Anyway, I'd act now. Behavior like that should be called out, even if the calling out has no effect.
Nicole said…
On the one hand, I think that it's a valuable lesson for children to learn that they are always going to encounter difficult people and some people are just wretched and not suited for their position. But on the other hand, I feel like if a teacher is displaying such aggressive and, frankly, inappropriate behaviour, I think she should be called on it. I like how Steph said, that you have seen it now through two children, and so you KNOW it's not just a bad fit. And the fact that it is not directly affecting Eve makes your argument stronger. Maybe the administration really doesn't know what kind of teacher she is, and just a request that it would be looked into doesn't make you a helicopter parent.
Shan said…
Personally I would lean towards not saying anything given my child is not directly involved. I'd rather spend the time teaching my girls coping techniques. I mean jerks are everywhere and I have seen far too many people with no coping skills or kids who have their parents bail them out of any sort of difficult situation. That being said, there is nothing wrong with having a chat about it either. I personally prefer a phone call or a face to face chat in those sorts of situations, but that's just me.
Alison said…
Ah. Hmmm. I think I read this and intended to come back to comment. So, here I am-- though later than I'd intended.

As a parent and former teacher, I would share your concern yet hesitancy to get involved, especially since your kid isn't being targeted. I tend to lean toward emailing the principal, because as Nicole said, your experience (and lack of direct emotional involvement) might be more persuasive. I know what you mean about end-of-the-year inertia so right now would actually be an excellent time to email.

However. I think the chances that the principal doesn't already know that this teacher sucks are pretty darn close to 0%. With the kinds of behaviors you've described...I just...the principal has to know something, even if not the full extent. The principal is probably also pretty invested in not rocking the boat, IMO.

One of my frustrations with the broken education system is that it's next to impossible to get rid of a bad teacher, or even to discipline them. It's such a long process that it hardly ever gets past step one (principal tells teacher to shape up). Usually the teacher temporarily shapes up, the principal thinks, "Problem solved!" Except it isn't, as you see this year. This is a teacher who hates teaching, who dislikes children, who absolutely SHOULD NOT be in the classroom. ("You're going to work at Walmart"? WTF?) And yet because the system requires multiple steps after the reprimand (multiple meetings with admin, formal complaint filed, gathering info, hearing in front of the school board, appeal process) the odds of this teacher being stopped are next to nothing.
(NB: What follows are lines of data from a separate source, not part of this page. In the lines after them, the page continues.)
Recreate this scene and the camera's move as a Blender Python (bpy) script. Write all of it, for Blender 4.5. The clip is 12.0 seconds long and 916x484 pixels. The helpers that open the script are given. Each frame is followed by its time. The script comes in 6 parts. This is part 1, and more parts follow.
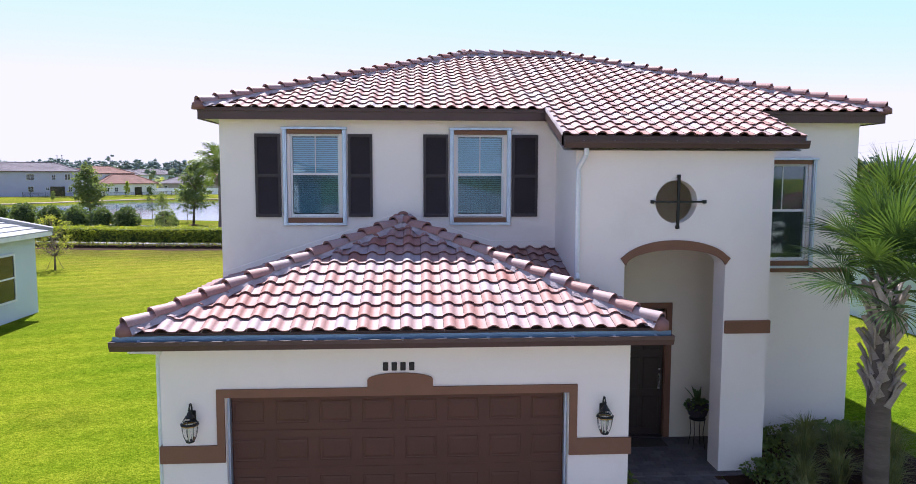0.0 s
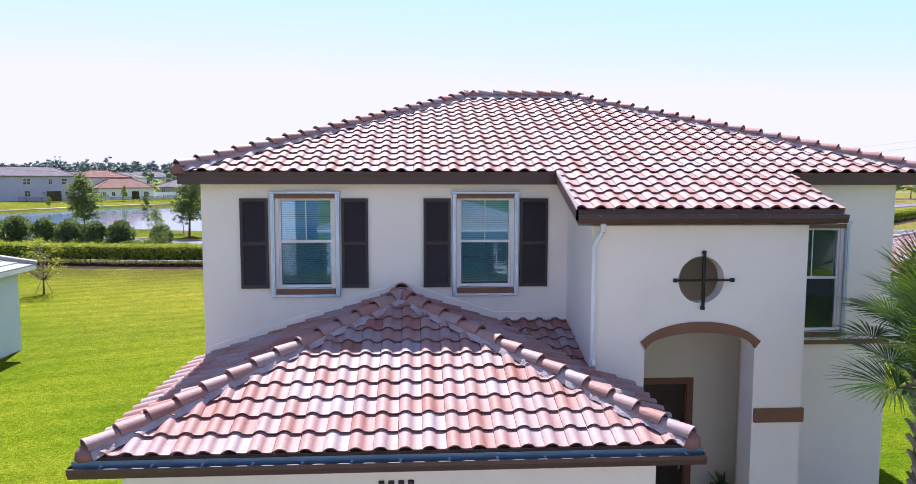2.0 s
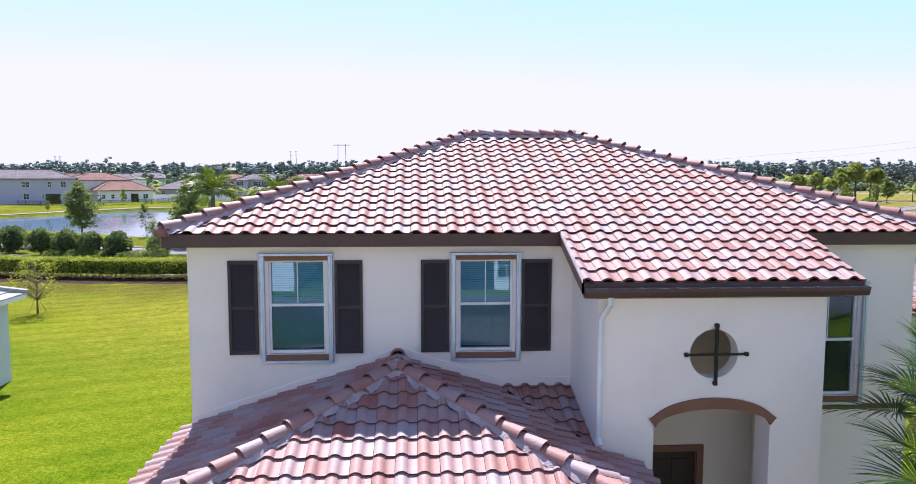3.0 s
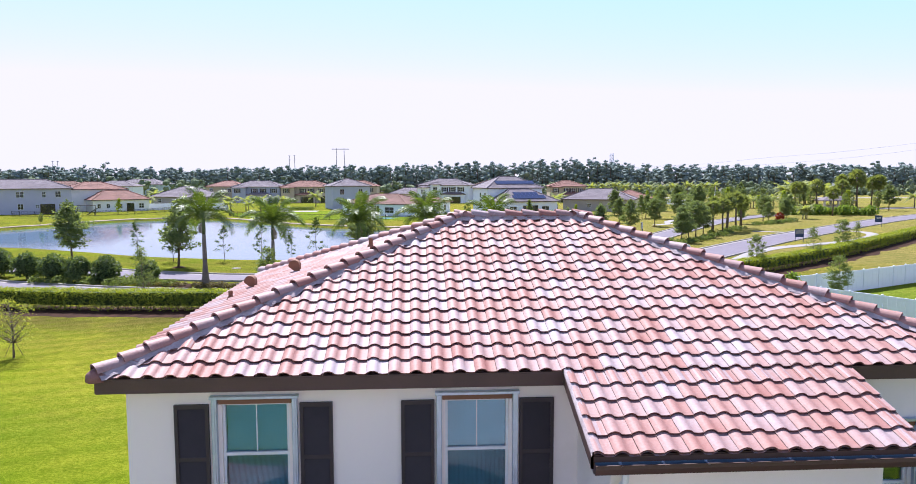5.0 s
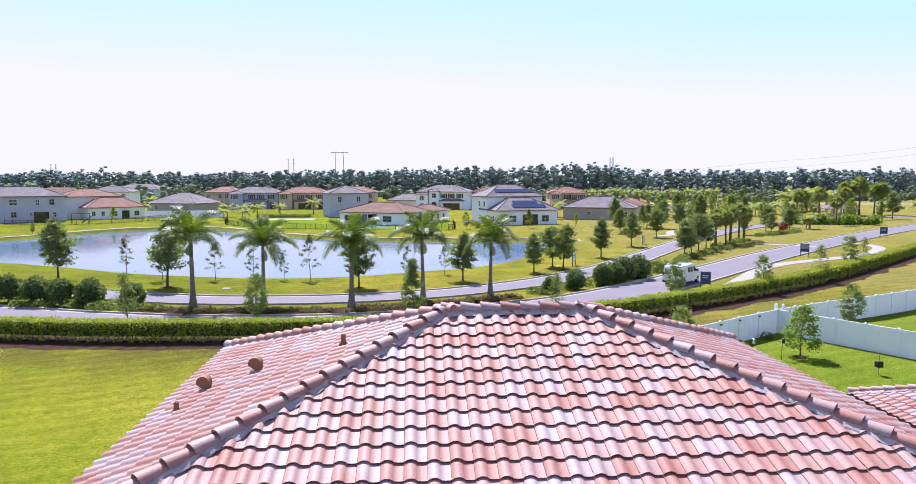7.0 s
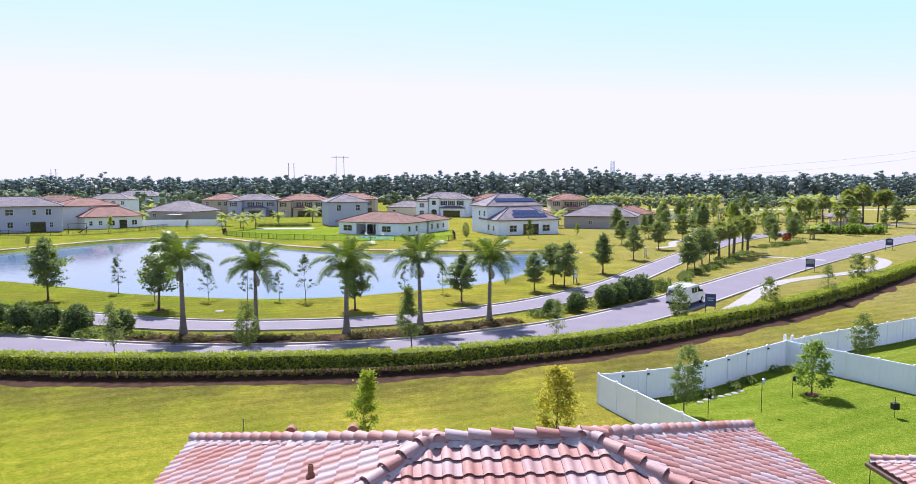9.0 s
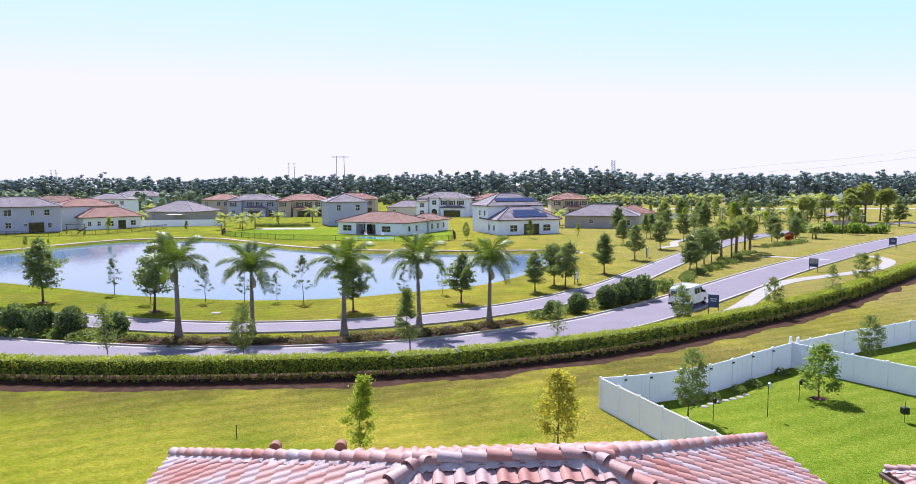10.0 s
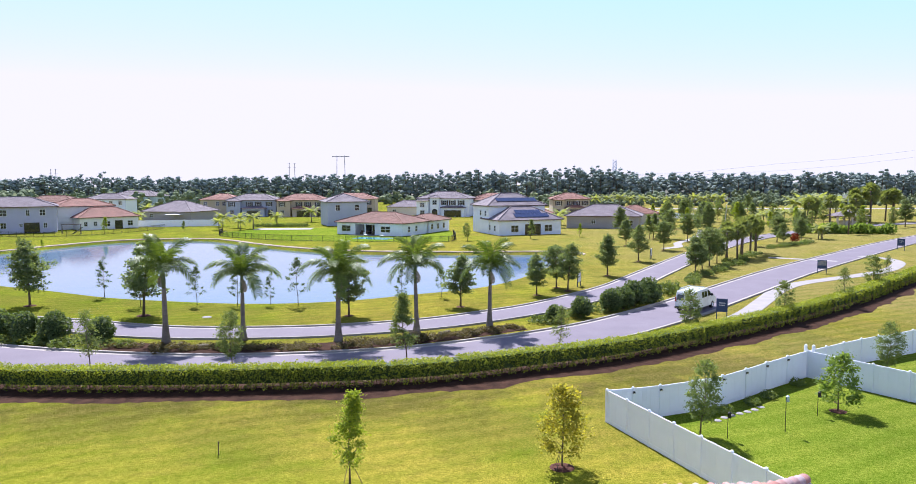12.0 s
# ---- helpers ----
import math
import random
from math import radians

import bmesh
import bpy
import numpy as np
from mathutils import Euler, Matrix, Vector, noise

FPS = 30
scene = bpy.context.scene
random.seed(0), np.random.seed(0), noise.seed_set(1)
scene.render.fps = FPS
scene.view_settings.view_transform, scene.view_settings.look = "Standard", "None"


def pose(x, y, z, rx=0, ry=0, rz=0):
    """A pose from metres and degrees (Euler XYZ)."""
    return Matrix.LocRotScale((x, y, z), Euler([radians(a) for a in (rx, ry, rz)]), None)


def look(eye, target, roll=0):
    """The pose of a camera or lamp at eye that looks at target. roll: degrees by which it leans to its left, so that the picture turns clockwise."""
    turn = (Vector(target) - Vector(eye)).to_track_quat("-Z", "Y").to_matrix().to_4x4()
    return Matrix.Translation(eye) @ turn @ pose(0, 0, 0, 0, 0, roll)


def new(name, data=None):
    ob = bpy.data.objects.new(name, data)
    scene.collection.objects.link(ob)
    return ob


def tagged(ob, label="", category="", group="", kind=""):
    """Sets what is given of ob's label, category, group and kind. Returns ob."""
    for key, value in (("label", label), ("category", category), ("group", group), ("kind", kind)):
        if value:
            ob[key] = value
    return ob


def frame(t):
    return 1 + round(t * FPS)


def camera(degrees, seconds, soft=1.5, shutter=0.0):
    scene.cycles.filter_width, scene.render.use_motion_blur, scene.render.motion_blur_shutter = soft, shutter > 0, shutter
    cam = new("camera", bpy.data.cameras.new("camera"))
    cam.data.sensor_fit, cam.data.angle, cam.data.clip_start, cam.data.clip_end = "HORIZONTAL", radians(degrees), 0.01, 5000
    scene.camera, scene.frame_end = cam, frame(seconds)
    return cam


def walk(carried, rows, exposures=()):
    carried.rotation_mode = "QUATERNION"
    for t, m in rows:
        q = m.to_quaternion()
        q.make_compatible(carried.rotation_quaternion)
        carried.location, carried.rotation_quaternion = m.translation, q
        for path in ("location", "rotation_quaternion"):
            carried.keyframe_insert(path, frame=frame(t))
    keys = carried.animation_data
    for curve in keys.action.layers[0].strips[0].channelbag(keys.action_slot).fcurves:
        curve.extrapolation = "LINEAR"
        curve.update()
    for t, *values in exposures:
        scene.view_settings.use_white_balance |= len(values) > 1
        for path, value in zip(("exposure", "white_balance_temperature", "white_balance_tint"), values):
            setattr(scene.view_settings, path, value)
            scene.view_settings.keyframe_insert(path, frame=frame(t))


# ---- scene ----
cam = camera(66.0, 12.0, 0.9)
PATH = [
    (0, (0.234, -9.701, 5.249), (0.355, -7.713, 5.066), 0.1),
    (0.5, (0.234, -9.431, 5.296), (0.354, -7.443, 5.112), 0.1),
    (1, (0.229, -9.138, 5.468), (0.35, -7.15, 5.283), 0.1),
    (1.5, (0.236, -8.825, 5.877), (0.356, -6.837, 5.694), 0.1),
    (2, (0.23, -8.503, 6.429), (0.354, -6.515, 6.246), 0.1),
    (2.5, (0.259, -8.203, 6.908), (0.381, -6.215, 6.725), 0.1),
    (3, (0.291, -7.824, 7.451), (0.414, -5.837, 7.265), 0.1),
    (3.5, (0.349, -7.419, 8.117), (0.472, -5.432, 7.931), 0.1),
    (3.7, (0.378, -7.242, 8.338), (0.501, -5.254, 8.157), 0.2),
    (5.3, (0.647, -5.642, 9.356), (0.772, -3.654, 9.175), -0.1),
    (5.5, (0.682, -5.406, 9.453), (0.807, -3.418, 9.272), -0.1),
    (6, (0.78, -4.781, 9.842), (0.904, -2.792, 9.664), -0.1),
    (6.5, (0.869, -4.19, 10.278), (0.993, -2.201, 10.101), -0.0),
    (7, (0.968, -3.681, 10.757), (1.094, -1.693, 10.582), 0.0),
    (7.2, (1.013, -3.466, 10.943), (1.137, -1.478, 10.769), -0.0),
    (8.8, (1.318, -2.017, 12.366), (1.44, -0.028, 12.198), -0.1),
    (9, (1.352, -1.855, 12.418), (1.475, 0.134, 12.25), -0.1),
    (9.5, (1.434, -1.42, 12.432), (1.556, 0.57, 12.264), -0.1),
    (10, (1.525, -0.951, 12.413), (1.646, 1.038, 12.244), -0.2),
    (10.5, (1.615, -0.429, 12.432), (1.735, 1.56, 12.262), -0.2),
    (11, (1.667, 0.147, 12.423), (1.786, 2.136, 12.254), -0.2),
    (11.5, (1.743, 0.713, 12.434), (1.862, 2.702, 12.264), -0.2),
    (12, (1.834, 1.292, 12.438), (1.952, 3.281, 12.268), -0.2),
]
walk(cam, [(t, look(eye, target, roll)) for t, eye, target, roll in PATH], exposures=[(0, 1.2, 5700, 17), (12, 1.2, 5700, 17)])

# ---------------------------------------------------------------- world and sun
SUN_TO = Vector((-0.17, 0.76, 1.0)).normalized()
world = bpy.data.worlds.new("world")
scene.world = world
world.use_nodes = True
wn = world.node_tree
sky = wn.nodes.new("ShaderNodeTexSky")
sky.sky_type = "NISHITA"
sky.sun_disc = False
sky.sun_elevation = math.asin(SUN_TO.z)
sky.sun_rotation = math.atan2(SUN_TO.x, SUN_TO.y)
sky.air_density, sky.dust_density, sky.ozone_density = 1.0, 0.25, 2.0
sky.altitude = 1400
haze = wn.nodes.new("ShaderNodeMixRGB")
haze.blend_type = "DARKEN"
haze.inputs[0].default_value, haze.inputs[2].default_value = 1.0, (4.28, 4.03, 4.1, 1)
wn.links.new(sky.outputs[0], haze.inputs[1])
veil = wn.nodes.new("ShaderNodeMixRGB")
veil.inputs[0].default_value, veil.inputs[2].default_value = 0.16, (4.25, 3.85, 4.0, 1)
wn.links.new(haze.outputs[0], veil.inputs[1])
wn.links.new(veil.outputs[0], wn.nodes["Background"].inputs[0])
wn.nodes["Background"].inputs[1].default_value = 0.102
sun_data = bpy.data.lights.new("sun", "SUN")
sun_data.energy, sun_data.angle, sun_data.color = 5.0, radians(0.53), (1.0, 0.945, 0.85)
sun_lamp = new("sun", sun_data)
sun_lamp.matrix_world = look(SUN_TO * 50, (0, 0, 0))


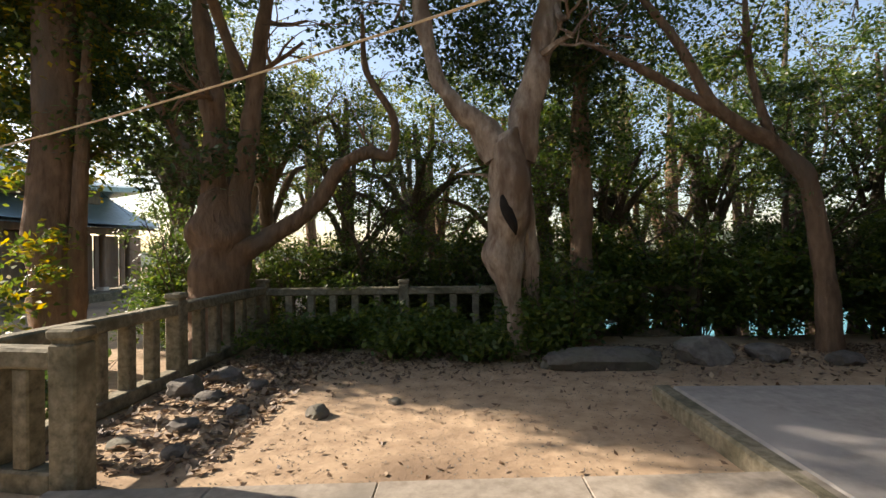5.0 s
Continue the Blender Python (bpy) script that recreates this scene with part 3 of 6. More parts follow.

Teachers freak out when we're confronted with the idea of being fired over doing a poor job, but in ANY industry you're evaluated on your job performance. Not that I'm saying fire a teacher over one mistake, but this is not one mistake. This is a serial problem. Teachers and principals need to realize that it will only improve the profession to get rid of the bad apples. /rant

tl;dr Email if you want to, but just realize that nothing may actually happen in the long run.
Kim said…
As a former teacher--everything that Alison said. I have skipped ahead to read the next post in feedly before typing this so I feel like it's very safe to say that emailing the principal is the course here. I could go on a tear here (and did, but have deleted) but this kind of thing is infuriating for everyone, including this person's colleagues.

Gloves off if it's ever Eve in her crosshairs, or if she does something beyond the pale. But god, it just sucks to hear about people like this in classrooms.